Absence Makes the Heart Grow Snobbish

I LOVE Manhattan.

Oh my. I can’t believe I said that!

Let me explain. The cooler than usual real estate market this summer has afforded me the luxury of spending some time outside of Manhattan and for the first time in my life I think I’m actually becoming one of those "city" snobs.

I grew up much the opposite, in a working class neighborhood outside Baltimore city (half suburban/half urban). People in that neighborhood were not snobs at all. I moved to New York City in the summer of 1989 having never even visited before.

I’m not ashamed to admit that "the city" petrified and intimidated me at first. I lived in a sublet in Hell’s Kitchen where people were shooting heroin and prostitutes were on the street in broad daylight.

Boy has the city and my feelings for it come a very long way. Today I was driving back from a business meeting in central New Jersey. The setting was aesthetically similar and equally void of culture as the place where I grew up. Did it make me long for home? Why yes it did. But not the home of my childhood.

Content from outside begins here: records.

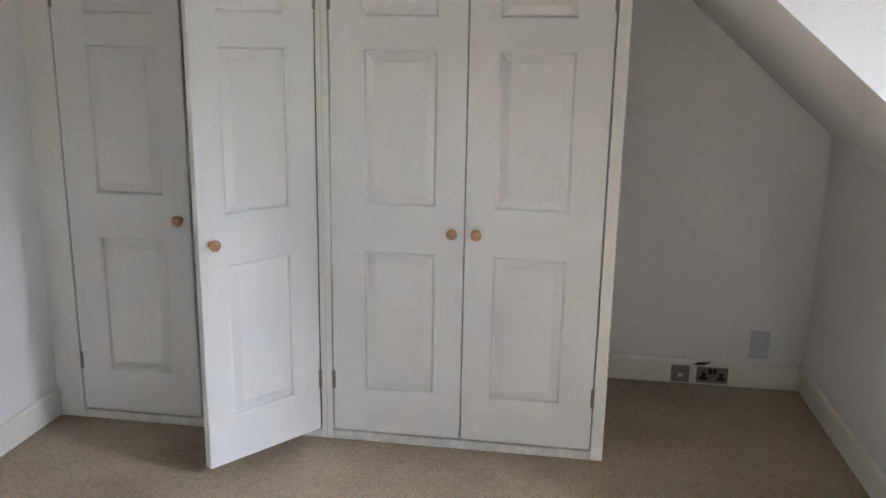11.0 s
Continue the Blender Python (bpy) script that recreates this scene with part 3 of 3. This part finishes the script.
# ---- sockets and plates ----
def plate_thing(name, label, category, w, h, kind):
    """Faces +y, standing at the origin with its back on y = 0."""
    root = thing(name, label, category)
    part("faceplate", boxbm(-w / 2, w / 2, 0, 0.009, -h / 2, h / 2, bevel=0.003), PLAST if kind == "blank" else STEEL, root)
    if kind == "double":
        for cx in (-0.041, 0.041):
            bm = bmesh.new()
            box(bm, cx - 0.021, cx + 0.021, 0.0085, 0.0105, -0.026, -0.012)
            box(bm, cx - 0.010, cx + 0.010, 0.0085, 0.0105, -0.012, 0.012)
            part("socket_holes", bm, BLKP, root, "black plastic socket face")
        for cx in (-0.010, 0.010):
            part("rocker_switch", boxbm(cx - 0.0085, cx + 0.0085, 0.008, 0.014, 0.006, 0.034, bevel=0.002), BLKP, root, "black rocker switch")
    elif kind == "aerial":
        part("aerial_jack", lathe([(0, 0.008), (0.004, 0.008), (0.005, 0.005)], (0, 0.009, 0), (0, 1, 0), 14), STEEL, root, "round metal aerial jack", True)
    elif kind == "phone":
        part("phone_jack", boxbm(-0.011, 0.011, 0.008, 0.0105, -0.016, 0.004), WHTP, root, "white telephone jack")
    else:
        for cx in (-0.024, 0.024):
            part("screw", lathe([(0, 0.004), (0.002, 0.003)], (cx, 0.009, 0), (0, 1, 0), 8), STEEL, root, smooth=True)
    return root


D = 0.001
s1 = plate_thing("double_socket", "brushed nickel double socket with black inserts set in the skirting", "socket", 0.146, 0.080, "double")
s1.matrix_world = pose(1.337, SOUTH + ST + D, 0.067)
tagged(s1, group="double sockets in the skirting")
copy_thing(s1, pose(CHEEK_L + ST + D, 5.745, 0.067, 0, 0, -90))
copy_thing(s1, pose(WEST + ST + D, 4.999, 0.060, 0, 0, -90))
a1 = plate_thing("aerial_socket", "small square brushed nickel aerial socket in the skirting", "socket", 0.082, 0.082, "aerial")
a1.matrix_world = pose(CHEEK_L + ST + D, 5.945, 0.068, 0, 0, -90)
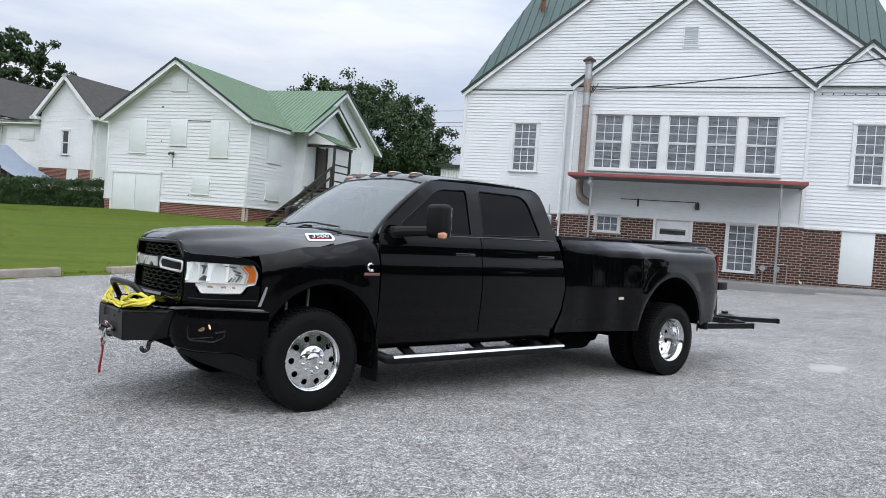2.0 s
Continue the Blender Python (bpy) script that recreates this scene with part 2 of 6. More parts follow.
WOOD_GREY = material("weathered_grey_wood", (0.085, 0.075, 0.068), 0.85, vary=0.35, scale=3, fine=40, bump=0.25, stretch=(1, 1, 4))
WOOD_DARK = material("dark_rough_boards", (0.035, 0.030, 0.026), 0.9, vary=0.3, scale=4, fine=60, bump=0.4)
TAN = material("tan_corrugated_metal", (0.48, 0.385, 0.22), 0.55, vary=0.12, scale=0.8, fine=12, bump=0.04)
ORANGE = material("orange_roll_door", (0.62, 0.14, 0.05), 0.5, vary=0.12, scale=1.5, fine=20, bump=0.04)
DARK_METAL = material("dark_metal_edge", (0.05, 0.05, 0.05), 0.5, metal=0.5, vary=0.2, bump=0.05)
TARP = material("pale_blue_tarpaulin", (0.22, 0.26, 0.33), 0.5, vary=0.15, scale=1.5, fine=18, bump=0.15)
BARK = material("tree_bark", (0.06, 0.045, 0.035), 0.95, vary=0.4, scale=6, fine=40, bump=0.6)
LEAF = material("tree_leaf", (0.030, 0.062, 0.016), 0.6, vary=0.3, scale=0.5, fine=6, bump=0.0, spread=0.45, island=True)
HEDGE_LEAF = material("hedge_leaf", (0.030, 0.068, 0.016), 0.6, vary=0.3, scale=0.8, fine=6, bump=0.0, spread=0.5, island=True)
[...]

Manhattan has been my home for the past 17+ years and will likely be my home until the day I die. You can have the suburban lifestyle and I will visit the beach or rural areas when I hunger for that, but there is no better place in the world to call home than New York City. The energy, the creativity, the sophistication, the people (who definitely get a bum rap outside of "the city"), and the everyday conveniences it provides me and my family are most appreciated when I am without them. For this and a plethora of other reasons, I can’t see why anyone would want to live anywhere else.